* _DATA TO PROCESS_
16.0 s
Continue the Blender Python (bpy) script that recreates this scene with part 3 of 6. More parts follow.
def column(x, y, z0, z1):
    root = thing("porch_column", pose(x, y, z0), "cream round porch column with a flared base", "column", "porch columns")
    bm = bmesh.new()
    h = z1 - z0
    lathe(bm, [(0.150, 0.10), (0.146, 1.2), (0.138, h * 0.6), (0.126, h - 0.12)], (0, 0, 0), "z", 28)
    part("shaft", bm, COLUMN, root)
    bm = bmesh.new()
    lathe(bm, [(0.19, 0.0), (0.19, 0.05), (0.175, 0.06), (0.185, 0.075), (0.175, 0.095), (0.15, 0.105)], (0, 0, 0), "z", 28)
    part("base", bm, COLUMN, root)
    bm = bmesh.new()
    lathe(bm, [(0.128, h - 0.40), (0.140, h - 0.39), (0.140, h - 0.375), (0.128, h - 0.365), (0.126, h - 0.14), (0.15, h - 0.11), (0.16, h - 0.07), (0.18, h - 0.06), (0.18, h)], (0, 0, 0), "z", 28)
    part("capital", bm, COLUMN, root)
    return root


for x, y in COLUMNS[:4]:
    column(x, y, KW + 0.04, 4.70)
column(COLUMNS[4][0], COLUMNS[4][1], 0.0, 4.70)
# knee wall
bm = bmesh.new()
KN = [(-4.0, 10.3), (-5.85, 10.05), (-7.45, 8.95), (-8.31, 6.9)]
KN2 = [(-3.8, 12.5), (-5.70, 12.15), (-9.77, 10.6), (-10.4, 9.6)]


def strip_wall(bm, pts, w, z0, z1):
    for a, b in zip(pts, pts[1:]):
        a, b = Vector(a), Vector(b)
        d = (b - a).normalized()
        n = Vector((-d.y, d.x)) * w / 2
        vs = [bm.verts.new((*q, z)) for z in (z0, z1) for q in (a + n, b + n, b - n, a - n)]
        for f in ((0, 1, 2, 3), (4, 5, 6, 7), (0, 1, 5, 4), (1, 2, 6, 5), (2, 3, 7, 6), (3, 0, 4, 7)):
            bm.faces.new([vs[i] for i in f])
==
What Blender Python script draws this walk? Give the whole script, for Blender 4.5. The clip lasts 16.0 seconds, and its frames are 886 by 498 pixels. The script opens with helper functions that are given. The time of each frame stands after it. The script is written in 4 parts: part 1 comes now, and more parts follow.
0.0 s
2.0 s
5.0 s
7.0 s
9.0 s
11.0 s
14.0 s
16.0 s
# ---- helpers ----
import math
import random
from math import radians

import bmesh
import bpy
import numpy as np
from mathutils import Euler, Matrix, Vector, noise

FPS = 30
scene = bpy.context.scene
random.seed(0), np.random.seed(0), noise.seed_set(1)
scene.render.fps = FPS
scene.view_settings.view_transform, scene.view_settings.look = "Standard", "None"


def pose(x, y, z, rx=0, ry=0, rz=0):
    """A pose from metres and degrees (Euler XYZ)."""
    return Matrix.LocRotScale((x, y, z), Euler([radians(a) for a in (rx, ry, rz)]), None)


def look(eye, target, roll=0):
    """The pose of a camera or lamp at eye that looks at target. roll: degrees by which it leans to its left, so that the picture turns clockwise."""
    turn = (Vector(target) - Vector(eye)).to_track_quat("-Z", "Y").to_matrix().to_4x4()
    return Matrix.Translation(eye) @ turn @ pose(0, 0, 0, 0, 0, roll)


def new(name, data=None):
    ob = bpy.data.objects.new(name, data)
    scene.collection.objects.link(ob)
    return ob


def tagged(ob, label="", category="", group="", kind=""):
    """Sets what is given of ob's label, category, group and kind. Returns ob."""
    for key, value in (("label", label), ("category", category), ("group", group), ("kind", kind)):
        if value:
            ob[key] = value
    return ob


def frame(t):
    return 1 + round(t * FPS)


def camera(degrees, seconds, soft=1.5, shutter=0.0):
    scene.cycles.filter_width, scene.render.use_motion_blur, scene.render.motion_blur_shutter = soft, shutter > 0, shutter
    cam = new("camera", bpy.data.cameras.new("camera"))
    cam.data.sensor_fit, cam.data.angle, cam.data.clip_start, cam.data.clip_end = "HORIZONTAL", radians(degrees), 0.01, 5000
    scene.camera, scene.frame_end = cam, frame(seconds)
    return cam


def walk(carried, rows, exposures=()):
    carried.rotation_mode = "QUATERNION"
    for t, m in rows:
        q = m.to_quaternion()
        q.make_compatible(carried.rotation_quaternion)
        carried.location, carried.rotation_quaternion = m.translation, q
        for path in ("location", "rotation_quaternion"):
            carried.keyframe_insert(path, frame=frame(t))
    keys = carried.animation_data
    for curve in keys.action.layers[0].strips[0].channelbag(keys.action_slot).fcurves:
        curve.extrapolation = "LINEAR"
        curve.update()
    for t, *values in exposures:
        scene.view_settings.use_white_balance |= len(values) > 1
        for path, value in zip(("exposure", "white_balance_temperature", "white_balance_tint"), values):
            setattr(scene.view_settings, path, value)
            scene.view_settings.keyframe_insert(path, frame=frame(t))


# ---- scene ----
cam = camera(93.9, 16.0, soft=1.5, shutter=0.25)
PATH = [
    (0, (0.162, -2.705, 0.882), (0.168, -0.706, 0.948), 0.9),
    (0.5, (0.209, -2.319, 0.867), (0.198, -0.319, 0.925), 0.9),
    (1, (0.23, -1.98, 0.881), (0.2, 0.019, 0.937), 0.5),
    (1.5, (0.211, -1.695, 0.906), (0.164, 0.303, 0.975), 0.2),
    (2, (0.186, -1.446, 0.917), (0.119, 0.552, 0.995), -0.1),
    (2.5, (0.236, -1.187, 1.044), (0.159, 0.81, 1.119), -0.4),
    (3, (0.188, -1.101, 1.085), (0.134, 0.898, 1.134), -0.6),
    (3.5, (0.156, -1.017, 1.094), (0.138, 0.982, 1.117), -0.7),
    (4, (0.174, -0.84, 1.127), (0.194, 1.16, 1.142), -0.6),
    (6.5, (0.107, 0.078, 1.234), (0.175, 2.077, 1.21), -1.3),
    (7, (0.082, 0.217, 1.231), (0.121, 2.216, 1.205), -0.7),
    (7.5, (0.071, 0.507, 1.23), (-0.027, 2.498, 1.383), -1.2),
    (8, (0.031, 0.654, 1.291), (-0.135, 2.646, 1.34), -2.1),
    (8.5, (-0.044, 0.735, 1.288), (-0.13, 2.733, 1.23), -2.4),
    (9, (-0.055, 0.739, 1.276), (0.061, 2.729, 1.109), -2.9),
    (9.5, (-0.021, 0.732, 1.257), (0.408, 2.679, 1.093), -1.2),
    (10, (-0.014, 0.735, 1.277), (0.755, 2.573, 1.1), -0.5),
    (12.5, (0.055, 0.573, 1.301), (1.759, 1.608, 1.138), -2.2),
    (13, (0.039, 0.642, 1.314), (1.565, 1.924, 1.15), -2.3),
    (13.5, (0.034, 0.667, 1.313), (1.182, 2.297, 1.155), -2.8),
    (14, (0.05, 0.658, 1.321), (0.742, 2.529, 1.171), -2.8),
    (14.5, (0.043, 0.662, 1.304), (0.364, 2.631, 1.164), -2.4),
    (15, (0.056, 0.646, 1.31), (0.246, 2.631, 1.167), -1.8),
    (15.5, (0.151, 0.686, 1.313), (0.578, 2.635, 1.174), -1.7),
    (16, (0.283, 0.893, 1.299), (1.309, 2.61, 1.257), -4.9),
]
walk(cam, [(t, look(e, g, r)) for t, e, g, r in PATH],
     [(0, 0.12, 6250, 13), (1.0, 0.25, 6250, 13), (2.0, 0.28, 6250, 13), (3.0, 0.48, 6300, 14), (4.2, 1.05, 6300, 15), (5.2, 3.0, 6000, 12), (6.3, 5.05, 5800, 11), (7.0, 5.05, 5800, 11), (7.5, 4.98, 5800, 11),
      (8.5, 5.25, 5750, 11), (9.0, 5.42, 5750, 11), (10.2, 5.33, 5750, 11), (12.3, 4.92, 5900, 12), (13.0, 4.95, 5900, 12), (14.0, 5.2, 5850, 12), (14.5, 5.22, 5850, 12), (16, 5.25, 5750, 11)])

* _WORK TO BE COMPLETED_
Give back exactly the lines running from the line that contains "return Matrix.LocRotScale((x, y, z), Euler([radians(a)" through the line that contains "what is given", and nothing outside them.

* _CORRECT ANSWER_
    return Matrix.LocRotScale((x, y, z), Euler([radians(a) for a in (rx, ry, rz)]), None)


def look(eye, target, roll=0):
    """The pose of a camera or lamp at eye that looks at target. roll: degrees by which it leans to its left, so that the picture turns clockwise."""
    turn = (Vector(target) - Vector(eye)).to_track_quat("-Z", "Y").to_matrix().to_4x4()
    return Matrix.Translation(eye) @ turn @ pose(0, 0, 0, 0, 0, roll)


def new(name, data=None):
    ob = bpy.data.objects.new(name, data)
    scene.collection.objects.link(ob)
    return ob


def tagged(ob, label="", category="", group="", kind=""):
    """Sets what is given of ob's label, category, group and kind. Returns ob."""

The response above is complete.